• **Directions**
Exactly the lines from the opening of the records through the line containing "return tagged(ob, label, category, group, kind)" should be copied, with both included.

Entries taken from a collection:
--------------------
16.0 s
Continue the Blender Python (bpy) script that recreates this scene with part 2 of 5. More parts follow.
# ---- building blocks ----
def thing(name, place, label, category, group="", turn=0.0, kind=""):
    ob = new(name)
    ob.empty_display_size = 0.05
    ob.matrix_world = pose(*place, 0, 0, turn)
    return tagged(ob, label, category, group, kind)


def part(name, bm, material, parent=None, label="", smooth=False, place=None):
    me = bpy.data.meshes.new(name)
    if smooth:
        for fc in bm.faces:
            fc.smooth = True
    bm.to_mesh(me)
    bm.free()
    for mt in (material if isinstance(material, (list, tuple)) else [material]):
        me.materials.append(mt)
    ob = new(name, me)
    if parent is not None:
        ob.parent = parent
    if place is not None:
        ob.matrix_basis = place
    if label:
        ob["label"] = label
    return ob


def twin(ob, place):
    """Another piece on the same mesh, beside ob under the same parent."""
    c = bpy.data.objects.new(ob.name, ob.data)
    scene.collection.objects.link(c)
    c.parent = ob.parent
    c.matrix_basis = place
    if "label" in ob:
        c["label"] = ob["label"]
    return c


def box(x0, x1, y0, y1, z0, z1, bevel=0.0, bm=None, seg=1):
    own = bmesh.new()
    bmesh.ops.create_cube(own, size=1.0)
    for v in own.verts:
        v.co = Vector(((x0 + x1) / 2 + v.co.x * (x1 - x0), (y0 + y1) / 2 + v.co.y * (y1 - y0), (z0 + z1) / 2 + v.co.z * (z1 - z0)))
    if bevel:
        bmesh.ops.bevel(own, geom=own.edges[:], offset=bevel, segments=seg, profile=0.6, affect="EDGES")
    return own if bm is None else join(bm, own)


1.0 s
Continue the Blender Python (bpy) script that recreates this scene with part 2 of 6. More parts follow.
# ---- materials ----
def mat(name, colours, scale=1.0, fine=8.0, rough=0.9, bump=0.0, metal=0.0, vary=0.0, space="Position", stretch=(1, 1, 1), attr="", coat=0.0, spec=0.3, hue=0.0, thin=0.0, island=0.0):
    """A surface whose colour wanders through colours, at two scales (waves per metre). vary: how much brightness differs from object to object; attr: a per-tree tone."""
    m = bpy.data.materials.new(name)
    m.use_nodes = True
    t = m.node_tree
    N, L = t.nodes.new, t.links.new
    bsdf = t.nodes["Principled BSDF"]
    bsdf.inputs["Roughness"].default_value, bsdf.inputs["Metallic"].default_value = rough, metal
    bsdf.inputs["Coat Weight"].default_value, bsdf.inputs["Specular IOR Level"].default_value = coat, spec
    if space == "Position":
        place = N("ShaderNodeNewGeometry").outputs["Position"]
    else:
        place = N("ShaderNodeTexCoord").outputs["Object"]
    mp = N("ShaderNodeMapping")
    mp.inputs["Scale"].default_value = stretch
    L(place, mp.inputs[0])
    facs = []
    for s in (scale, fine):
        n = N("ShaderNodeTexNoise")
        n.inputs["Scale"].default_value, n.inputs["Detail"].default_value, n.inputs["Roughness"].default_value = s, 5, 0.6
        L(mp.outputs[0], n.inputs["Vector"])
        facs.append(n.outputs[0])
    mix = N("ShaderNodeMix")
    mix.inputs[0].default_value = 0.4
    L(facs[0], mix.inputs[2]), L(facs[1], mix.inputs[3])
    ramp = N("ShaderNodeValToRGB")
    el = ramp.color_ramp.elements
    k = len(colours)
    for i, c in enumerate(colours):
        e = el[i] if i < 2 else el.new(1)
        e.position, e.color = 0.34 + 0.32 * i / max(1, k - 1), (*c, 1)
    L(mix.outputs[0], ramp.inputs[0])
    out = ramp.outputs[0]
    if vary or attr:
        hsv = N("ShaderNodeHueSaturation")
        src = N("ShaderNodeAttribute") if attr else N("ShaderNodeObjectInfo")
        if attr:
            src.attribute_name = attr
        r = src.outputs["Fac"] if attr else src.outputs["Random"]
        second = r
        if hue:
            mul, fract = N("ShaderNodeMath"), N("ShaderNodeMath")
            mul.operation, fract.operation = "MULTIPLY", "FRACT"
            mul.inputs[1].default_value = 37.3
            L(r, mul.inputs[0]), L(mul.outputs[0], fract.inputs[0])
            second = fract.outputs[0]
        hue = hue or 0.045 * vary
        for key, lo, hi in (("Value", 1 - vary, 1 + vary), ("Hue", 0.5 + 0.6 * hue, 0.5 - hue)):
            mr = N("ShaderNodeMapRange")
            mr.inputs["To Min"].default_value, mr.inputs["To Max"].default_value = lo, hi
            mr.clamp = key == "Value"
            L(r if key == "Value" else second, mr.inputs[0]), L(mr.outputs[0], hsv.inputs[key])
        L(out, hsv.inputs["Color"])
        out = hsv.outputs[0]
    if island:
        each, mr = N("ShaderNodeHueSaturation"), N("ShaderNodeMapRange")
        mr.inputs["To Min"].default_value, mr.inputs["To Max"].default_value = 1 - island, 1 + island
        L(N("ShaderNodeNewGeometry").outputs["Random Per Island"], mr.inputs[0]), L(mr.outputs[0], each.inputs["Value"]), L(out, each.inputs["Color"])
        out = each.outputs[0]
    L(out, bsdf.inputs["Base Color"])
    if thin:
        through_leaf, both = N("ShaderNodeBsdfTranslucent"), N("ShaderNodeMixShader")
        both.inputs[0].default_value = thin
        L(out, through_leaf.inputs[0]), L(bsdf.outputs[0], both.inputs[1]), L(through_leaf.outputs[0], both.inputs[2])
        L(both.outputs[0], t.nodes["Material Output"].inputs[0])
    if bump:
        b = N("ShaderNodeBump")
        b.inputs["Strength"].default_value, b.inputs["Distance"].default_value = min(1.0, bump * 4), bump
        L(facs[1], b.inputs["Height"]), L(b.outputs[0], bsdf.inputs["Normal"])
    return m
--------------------
• **Expected answer**
16.0 s
Continue the Blender Python (bpy) script that recreates this scene with part 2 of 5. More parts follow.
# ---- building blocks ----
def thing(name, place, label, category, group="", turn=0.0, kind=""):
    ob = new(name)
    ob.empty_display_size = 0.05
    ob.matrix_world = pose(*place, 0, 0, turn)
    return tagged(ob, label, category, group, kind)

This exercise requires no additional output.